A Concise Note on Deformation Twinning and Spall Failure in Magnesium at the Extremes

The high yield strength and low density, potential for further improvements in strength and ductility, and potential for use in defense applications of magnesium and its alloys have garnered serious interest in recent years. However, magnesium and its alloys have also shown a relatively low resistance to void-growth mediated spall failure when compared to other materials such as aluminum, copper, and titanium alloys. The lower spall strength indicates a propensity for failure under tension at the extremes. The common processing methods employed to manufacture these metals may introduce potential void nucleation sites at grain boundaries and second phase inclusions, which can make spall failure more likely.
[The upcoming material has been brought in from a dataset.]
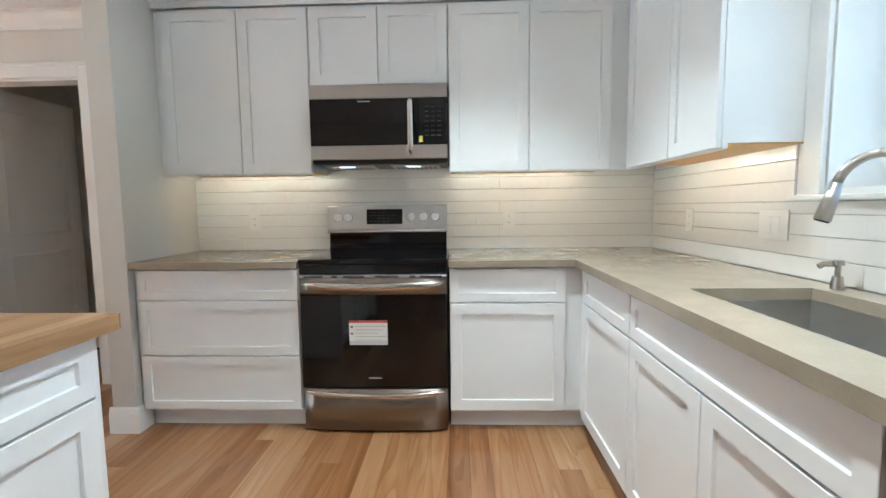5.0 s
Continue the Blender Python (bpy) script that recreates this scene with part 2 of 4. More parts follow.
def solid(name, bm, material, label, category, group="", kind="", smooth=False):
    return tagged(part(name, bm, material, None, "", smooth), label, category, group, kind)


def structure(name, bm, material, label="", category=""):
    return tagged(part(name, bm, material), label, category, "", "structure")


def box(bm, x0, x1, y0, y1, z0, z1, bev=0.0):
    x0, x1, y0, y1, z0, z1 = min(x0, x1), max(x0, x1), min(y0, y1), max(y0, y1), min(z0, z1), max(z0, z1)
    r = bmesh.ops.create_cube(bm, size=1.0)
    for v in r["verts"]:
        v.co = Vector((x0 + (v.co.x + 0.5) * (x1 - x0), y0 + (v.co.y + 0.5) * (y1 - y0), z0 + (v.co.z + 0.5) * (z1 - z0)))
    if bev:
        es = list({e for v in r["verts"] for e in v.link_edges})
        bmesh.ops.bevel(bm, geom=es, offset=bev, segments=2, affect="EDGES", profile=0.5)
    return bm


def B(x0, x1, y0, y1, z0, z1, bev=0.0):
    return box(bmesh.new(), x0, x1, y0, y1, z0, z1, bev)


def cyl(bm, a, b, r, r2=None, seg=16):
    a, b = Vector(a), Vector(b)
    d = b - a
    m = Matrix.Translation((a + b) / 2) @ d.to_track_quat("Z", "Y").to_matrix().to_4x4()
    bmesh.ops.create_cone(bm, cap_ends=True, segments=seg, radius1=r, radius2=r if r2 is None else r2, depth=d.length, matrix=m)
    return bm


def C(a, b, r, r2=None, seg=16):
    return cyl(bmesh.new(), a, b, r, r2, seg)


def tube(points, r, seg=10, squash=1.0, flat=None):
    """A bar along points; r may be a list; flat: the direction in which squash thins it."""
    bm = bmesh.new()
    pts = [Vector(p) for p in points]
    rings = []
    up = Vector((0, 0, 1)) if abs((pts[-1] - pts[0]).normalized().z) < 0.8 else Vector((0.6, 0.8, 0))
    up = Vector(flat) if flat else up
    for i, p in enumerate(pts):
        d = (pts[min(i + 1, len(pts) - 1)] - pts[max(i - 1, 0)]).normalized()
        s = d.cross(up)
        if s.length < 1e-3:
            s = d.cross(Vector((1, 0, 0)))
        s.normalize()
        w = s.cross(d).normalized()
        rr = r[i] if isinstance(r, (list, tuple)) else r
        rings.append([bm.verts.new(p + rr * (math.cos(2 * math.pi * k / seg) * s + squash * math.sin(2 * math.pi * k / seg) * w)) for k in range(seg)])
    for a, b in zip(rings, rings[1:]):
        for k in range(seg):
            bm.faces.new((a[k], a[(k + 1) % seg], b[(k + 1) % seg], b[k]))
    bm.faces.new(rings[0][::-1])
    bm.faces.new(rings[-1])
    bmesh.ops.recalc_face_normals(bm, faces=bm.faces)
    return bm


def wall(name, axis, u0, u1, t0, t1, z0, z1, holes, material, label):
    """A wall along an axis ('x' or 'y') with holes (u0, u1, z0, z1) right through it."""
    bm = bmesh.new()
    us = sorted({u0, u1, *[h[0] for h in holes], *[h[1] for h in holes]})
    for a, b in zip(us, us[1:]):
        zs = sorted({z0, z1, *[z for h in holes if h[0] < b and h[1] > a for z in h[2:]]})
        for c, d in zip(zs, zs[1:]):
            mid_u, mid_z = (a + b) / 2, (c + d) / 2
            if any(h[0] < mid_u < h[1] and h[2] < mid_z < h[3] for h in holes):
                continue
            if axis == "x":
                box(bm, a, b, t0, t1, c, d)
            else:
                box(bm, t0, t1, a, b, c, d)
    return structure(name, bm, material, label, "wall")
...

The relationship between the matrix strength and potential void nucleation sites remains largely unexplored in magnesium and its alloys. In this work, the literature regarding experimental observation of deformation mechanisms and spall failure processes active in single crystal and polycrystalline (pure and alloyed) magnesium is explored with a particular emphasis on examining deformation twinning and potential void nucleation sites through ex-situ (postmortem) microscopy. This concise note clearly exposes the need for more research to develop a better understanding of the underlying deformation mechanisms and failure processes active in single crystal and polycrystalline (pure and alloyed) Mg at the extremes.